>> start

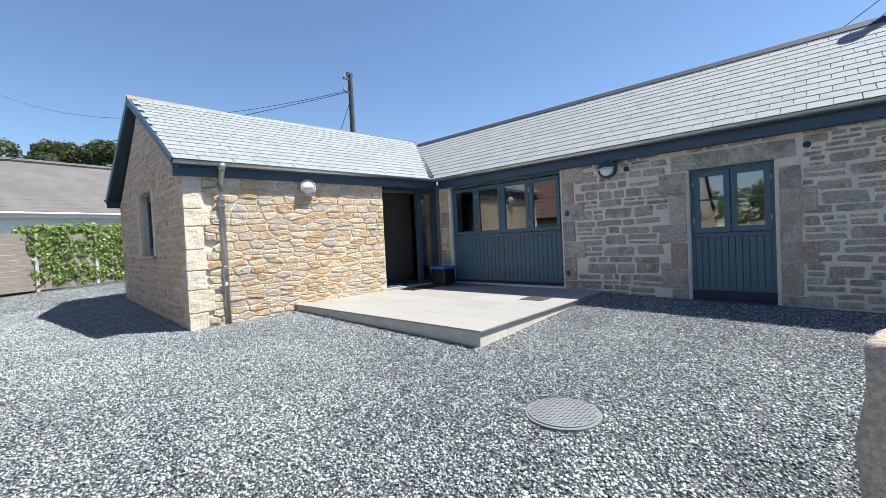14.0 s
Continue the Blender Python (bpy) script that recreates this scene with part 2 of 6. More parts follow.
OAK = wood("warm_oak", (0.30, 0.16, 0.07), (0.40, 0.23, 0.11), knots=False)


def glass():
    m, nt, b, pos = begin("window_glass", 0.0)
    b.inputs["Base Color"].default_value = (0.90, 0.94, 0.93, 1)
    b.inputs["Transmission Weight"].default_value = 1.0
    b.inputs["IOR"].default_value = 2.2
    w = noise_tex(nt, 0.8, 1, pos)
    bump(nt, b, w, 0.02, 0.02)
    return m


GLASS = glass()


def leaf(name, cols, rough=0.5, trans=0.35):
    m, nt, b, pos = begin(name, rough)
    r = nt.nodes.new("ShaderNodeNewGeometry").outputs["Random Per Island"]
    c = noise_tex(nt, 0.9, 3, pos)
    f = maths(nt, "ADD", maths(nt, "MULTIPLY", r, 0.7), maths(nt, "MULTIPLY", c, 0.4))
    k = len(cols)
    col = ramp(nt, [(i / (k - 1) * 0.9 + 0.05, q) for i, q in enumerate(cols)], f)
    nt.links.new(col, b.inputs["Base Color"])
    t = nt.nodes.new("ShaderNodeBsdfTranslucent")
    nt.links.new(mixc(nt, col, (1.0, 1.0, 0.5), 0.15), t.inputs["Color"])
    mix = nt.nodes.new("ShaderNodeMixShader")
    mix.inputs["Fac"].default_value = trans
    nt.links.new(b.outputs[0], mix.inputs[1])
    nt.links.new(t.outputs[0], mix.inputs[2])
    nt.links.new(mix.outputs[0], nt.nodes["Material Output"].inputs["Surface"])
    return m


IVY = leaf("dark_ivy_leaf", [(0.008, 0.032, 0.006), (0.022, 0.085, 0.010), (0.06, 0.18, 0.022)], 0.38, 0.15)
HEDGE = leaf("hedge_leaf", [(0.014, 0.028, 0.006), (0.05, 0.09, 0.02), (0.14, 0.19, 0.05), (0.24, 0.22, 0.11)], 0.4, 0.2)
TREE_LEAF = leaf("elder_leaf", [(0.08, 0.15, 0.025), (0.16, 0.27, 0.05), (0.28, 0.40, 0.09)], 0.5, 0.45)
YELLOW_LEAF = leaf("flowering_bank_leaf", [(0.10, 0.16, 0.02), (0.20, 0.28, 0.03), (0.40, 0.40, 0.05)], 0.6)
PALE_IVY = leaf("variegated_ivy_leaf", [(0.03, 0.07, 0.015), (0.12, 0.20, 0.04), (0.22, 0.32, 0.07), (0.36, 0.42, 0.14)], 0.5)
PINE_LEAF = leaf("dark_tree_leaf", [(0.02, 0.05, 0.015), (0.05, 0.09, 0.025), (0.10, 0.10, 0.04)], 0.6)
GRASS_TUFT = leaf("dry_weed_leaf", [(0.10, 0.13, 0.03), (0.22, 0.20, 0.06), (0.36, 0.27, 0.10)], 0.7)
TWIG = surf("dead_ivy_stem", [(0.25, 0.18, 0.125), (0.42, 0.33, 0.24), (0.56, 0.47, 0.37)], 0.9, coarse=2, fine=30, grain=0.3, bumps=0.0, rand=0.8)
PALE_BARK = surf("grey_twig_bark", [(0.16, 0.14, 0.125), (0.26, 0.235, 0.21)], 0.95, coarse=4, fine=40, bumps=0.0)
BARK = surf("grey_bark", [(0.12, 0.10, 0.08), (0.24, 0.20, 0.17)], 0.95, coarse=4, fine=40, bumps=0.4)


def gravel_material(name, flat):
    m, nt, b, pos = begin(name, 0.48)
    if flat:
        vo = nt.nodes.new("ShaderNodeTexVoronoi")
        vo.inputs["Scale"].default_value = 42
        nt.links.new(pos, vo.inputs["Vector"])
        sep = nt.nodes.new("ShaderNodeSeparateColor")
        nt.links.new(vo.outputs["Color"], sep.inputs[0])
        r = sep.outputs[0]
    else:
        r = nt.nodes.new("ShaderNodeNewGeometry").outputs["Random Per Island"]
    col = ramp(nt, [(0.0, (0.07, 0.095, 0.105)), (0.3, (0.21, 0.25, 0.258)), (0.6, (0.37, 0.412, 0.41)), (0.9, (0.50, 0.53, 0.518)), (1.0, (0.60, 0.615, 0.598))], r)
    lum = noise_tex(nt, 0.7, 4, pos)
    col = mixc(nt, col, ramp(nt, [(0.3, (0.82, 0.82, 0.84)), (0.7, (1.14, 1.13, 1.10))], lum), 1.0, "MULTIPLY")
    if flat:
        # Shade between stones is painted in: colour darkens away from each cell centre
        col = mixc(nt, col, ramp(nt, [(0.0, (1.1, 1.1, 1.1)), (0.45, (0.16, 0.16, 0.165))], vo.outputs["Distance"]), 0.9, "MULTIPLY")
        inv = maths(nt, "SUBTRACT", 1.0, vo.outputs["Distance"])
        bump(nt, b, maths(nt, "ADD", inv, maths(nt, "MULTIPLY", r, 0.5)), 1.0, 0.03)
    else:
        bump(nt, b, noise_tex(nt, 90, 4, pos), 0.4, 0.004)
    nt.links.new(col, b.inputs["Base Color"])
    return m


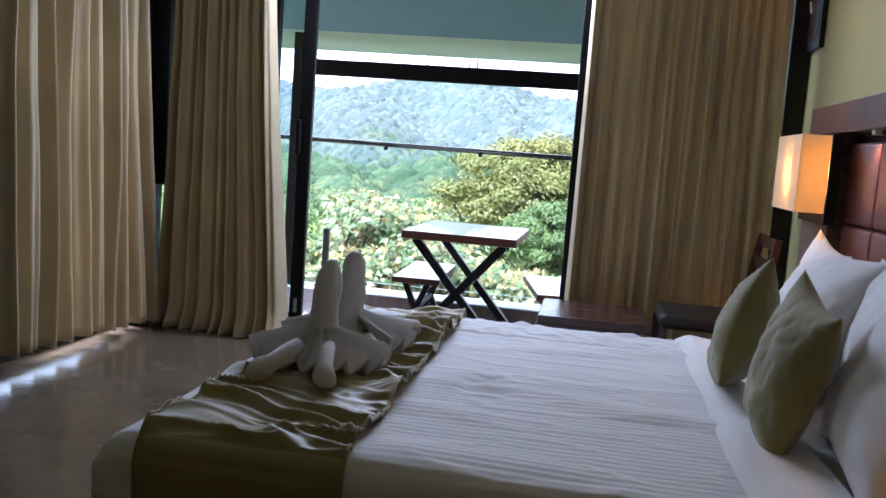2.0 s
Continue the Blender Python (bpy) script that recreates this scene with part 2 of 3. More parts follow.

>> end

Written request
Copy out each line exactly, without the pictures.

Exercise answer
14.0 s
Continue the Blender Python (bpy) script that recreates this scene with part 2 of 6. More parts follow.
OAK = wood("warm_oak", (0.30, 0.16, 0.07), (0.40, 0.23, 0.11), knots=False)


def glass():
    m, nt, b, pos = begin("window_glass", 0.0)
    b.inputs["Base Color"].default_value = (0.90, 0.94, 0.93, 1)
    b.inputs["Transmission Weight"].default_value = 1.0
    b.inputs["IOR"].default_value = 2.2
    w = noise_tex(nt, 0.8, 1, pos)
    bump(nt, b, w, 0.02, 0.02)
    return m


GLASS = glass()


def leaf(name, cols, rough=0.5, trans=0.35):
    m, nt, b, pos = begin(name, rough)
    r = nt.nodes.new("ShaderNodeNewGeometry").outputs["Random Per Island"]
    c = noise_tex(nt, 0.9, 3, pos)
    f = maths(nt, "ADD", maths(nt, "MULTIPLY", r, 0.7), maths(nt, "MULTIPLY", c, 0.4))
    k = len(cols)
    col = ramp(nt, [(i / (k - 1) * 0.9 + 0.05, q) for i, q in enumerate(cols)], f)
    nt.links.new(col, b.inputs["Base Color"])
    t = nt.nodes.new("ShaderNodeBsdfTranslucent")
    nt.links.new(mixc(nt, col, (1.0, 1.0, 0.5), 0.15), t.inputs["Color"])
    mix = nt.nodes.new("ShaderNodeMixShader")
    mix.inputs["Fac"].default_value = trans
    nt.links.new(b.outputs[0], mix.inputs[1])
    nt.links.new(t.outputs[0], mix.inputs[2])
    nt.links.new(mix.outputs[0], nt.nodes["Material Output"].inputs["Surface"])
    return m


IVY = leaf("dark_ivy_leaf", [(0.008, 0.032, 0.006), (0.022, 0.085, 0.010), (0.06, 0.18, 0.022)], 0.38, 0.15)
HEDGE = leaf("hedge_leaf", [(0.014, 0.028, 0.006), (0.05, 0.09, 0.02), (0.14, 0.19, 0.05), (0.24, 0.22, 0.11)], 0.4, 0.2)
TREE_LEAF = leaf("elder_leaf", [(0.08, 0.15, 0.025), (0.16, 0.27, 0.05), (0.28, 0.40, 0.09)], 0.5, 0.45)
YELLOW_LEAF = leaf("flowering_bank_leaf", [(0.10, 0.16, 0.02), (0.20, 0.28, 0.03), (0.40, 0.40, 0.05)], 0.6)
PALE_IVY = leaf("variegated_ivy_leaf", [(0.03, 0.07, 0.015), (0.12, 0.20, 0.04), (0.22, 0.32, 0.07), (0.36, 0.42, 0.14)], 0.5)
PINE_LEAF = leaf("dark_tree_leaf", [(0.02, 0.05, 0.015), (0.05, 0.09, 0.025), (0.10, 0.10, 0.04)], 0.6)
GRASS_TUFT = leaf("dry_weed_leaf", [(0.10, 0.13, 0.03), (0.22, 0.20, 0.06), (0.36, 0.27, 0.10)], 0.7)
TWIG = surf("dead_ivy_stem", [(0.25, 0.18, 0.125), (0.42, 0.33, 0.24), (0.56, 0.47, 0.37)], 0.9, coarse=2, fine=30, grain=0.3, bumps=0.0, rand=0.8)
PALE_BARK = surf("grey_twig_bark", [(0.16, 0.14, 0.125), (0.26, 0.235, 0.21)], 0.95, coarse=4, fine=40, bumps=0.0)
BARK = surf("grey_bark", [(0.12, 0.10, 0.08), (0.24, 0.20, 0.17)], 0.95, coarse=4, fine=40, bumps=0.4)


def gravel_material(name, flat):
    m, nt, b, pos = begin(name, 0.48)
    if flat:
        vo = nt.nodes.new("ShaderNodeTexVoronoi")
        vo.inputs["Scale"].default_value = 42
        nt.links.new(pos, vo.inputs["Vector"])
        sep = nt.nodes.new("ShaderNodeSeparateColor")
        nt.links.new(vo.outputs["Color"], sep.inputs[0])
        r = sep.outputs[0]
    else:
        r = nt.nodes.new("ShaderNodeNewGeometry").outputs["Random Per Island"]
    col = ramp(nt, [(0.0, (0.07, 0.095, 0.105)), (0.3, (0.21, 0.25, 0.258)), (0.6, (0.37, 0.412, 0.41)), (0.9, (0.50, 0.53, 0.518)), (1.0, (0.60, 0.615, 0.598))], r)
    lum = noise_tex(nt, 0.7, 4, pos)
    col = mixc(nt, col, ramp(nt, [(0.3, (0.82, 0.82, 0.84)), (0.7, (1.14, 1.13, 1.10))], lum), 1.0, "MULTIPLY")
    if flat:
        # Shade between stones is painted in: colour darkens away from each cell centre
        col = mixc(nt, col, ramp(nt, [(0.0, (1.1, 1.1, 1.1)), (0.45, (0.16, 0.16, 0.165))], vo.outputs["Distance"]), 0.9, "MULTIPLY")
        inv = maths(nt, "SUBTRACT", 1.0, vo.outputs["Distance"])
        bump(nt, b, maths(nt, "ADD", inv, maths(nt, "MULTIPLY", r, 0.5)), 1.0, 0.03)
    else:
        bump(nt, b, noise_tex(nt, 90, 4, pos), 0.4, 0.004)
    nt.links.new(col, b.inputs["Base Color"])
    return m


2.0 s
Continue the Blender Python (bpy) script that recreates this scene with part 2 of 3. More parts follow.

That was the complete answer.